Dix jours que j'ai refermé
Sukkwan Island et dix jours que ce roman me hante.
Je ne connaissais rien de ce livre et de son auteur lorsque je l'ai choisi parmi tant d'autres livres, et je ne m'attendais pas à cette tragédie. A cette puissance narrative non plus.
La nature est bien là, omniprésente, rude et hostile, mais, si prévisible en comparaison du chaos que représente la nature humaine, qu'elle en devient le seul élément stable et rassurant du récit. Nature glaciale et pourtant nourricière, nature austère et pourtant seul lieu où les personnages trouvent un tant soit peu d'apaisement, sorte d'exutoire à la violence de leurs sentiments.
La relation père fils est bien là, elle aussi, mais si violente et déstabilisante en comparaison de ce à quoi l'on pourrait s'attendre, que « l'autre », la relation à l'autre mais aussi à cette part de nous-même qui nous est étrangère, devient le plus grand des dangers.
Dans un premier temps, j'ai été complètement décontenancée par la dureté du récit : impossible de ressentir de la sympathie, de l'empathie pour le père ou pour le fils, tant leurs tourments et leurs réactions m'ont paru inadaptés et disproportionnés, tant leurs actions et leurs pensées sont présentées de manière percutante. L'écriture concise, factuelle, extrêmement réaliste de D.Vann nous frappe de plein fouet, anéantissant, en ce qui me concerne, toute capacité à m'émouvoir, à comprendre, à m'attacher à la forme du récit.

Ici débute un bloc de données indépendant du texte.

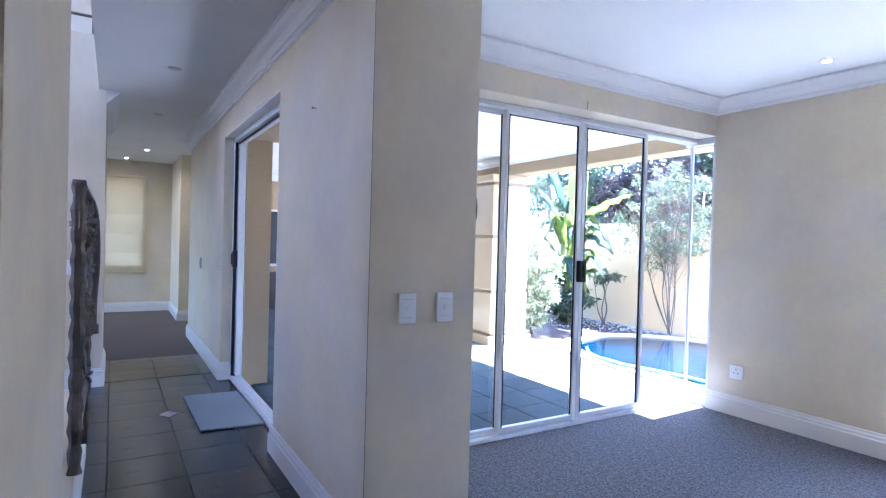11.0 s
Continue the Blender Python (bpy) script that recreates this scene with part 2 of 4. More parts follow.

L'auteur réussit à nous donner le sentiment d'être présent sur l'îlot, témoin terrifié et impuissant du drame qui se joue. L'oppression nous gagne au fil de la lecture. La tension est permanente.
J'ai du faire une pause dans ma lecture, m'échapper de l'île…
…pour mieux y revenir.
La longue errance du père m'a bouleversée : sorte de chemin de croix où la lutte pour la survie physique devient moins cruciale que celle pour la survie psychique, tortueux et douloureux cheminement vers la compréhension de soi et vers ce qui me semble être, au final une forme de rédemption. Rédemption qui ne justifie pas l'élément tragique du récit bien évidemment, mais lui donne, enfin, un sens.
L'acuité avec laquelle l'auteur nous décrit les tourments de Jim ; ses peurs, ses questions, sa déraison, son désespoir, ses atermoiements, ses fragments de lucidité, exacerbés par l'omniprésence de la nature, est époustouflante.
Ce long cheminement fait écho à celui de Roy ; plus concis, moins complexe et si justement approprié à l'âge et à l'état d'esprit du personnage, que le contraste en est bouleversant.
J'ai été cet enfant, démuni face au mal être de son père, faisant de son mieux pour l'aider, résistant à sa nocivité et impuissant à y parvenir. J'ai été cet homme « victime de lui-même et bourreau des autres ».
Cette lecture a été douloureuse d'une certaine manière, mais les émotions intenses, tant les qualités littéraires du roman servent le récit.
Jim et Roy m'ont littéralement « habités » pendant dix jours et je sais qu'ils seront là encore longtemps. Merci Mr Vann pour ce que vous m'avez donné à partager.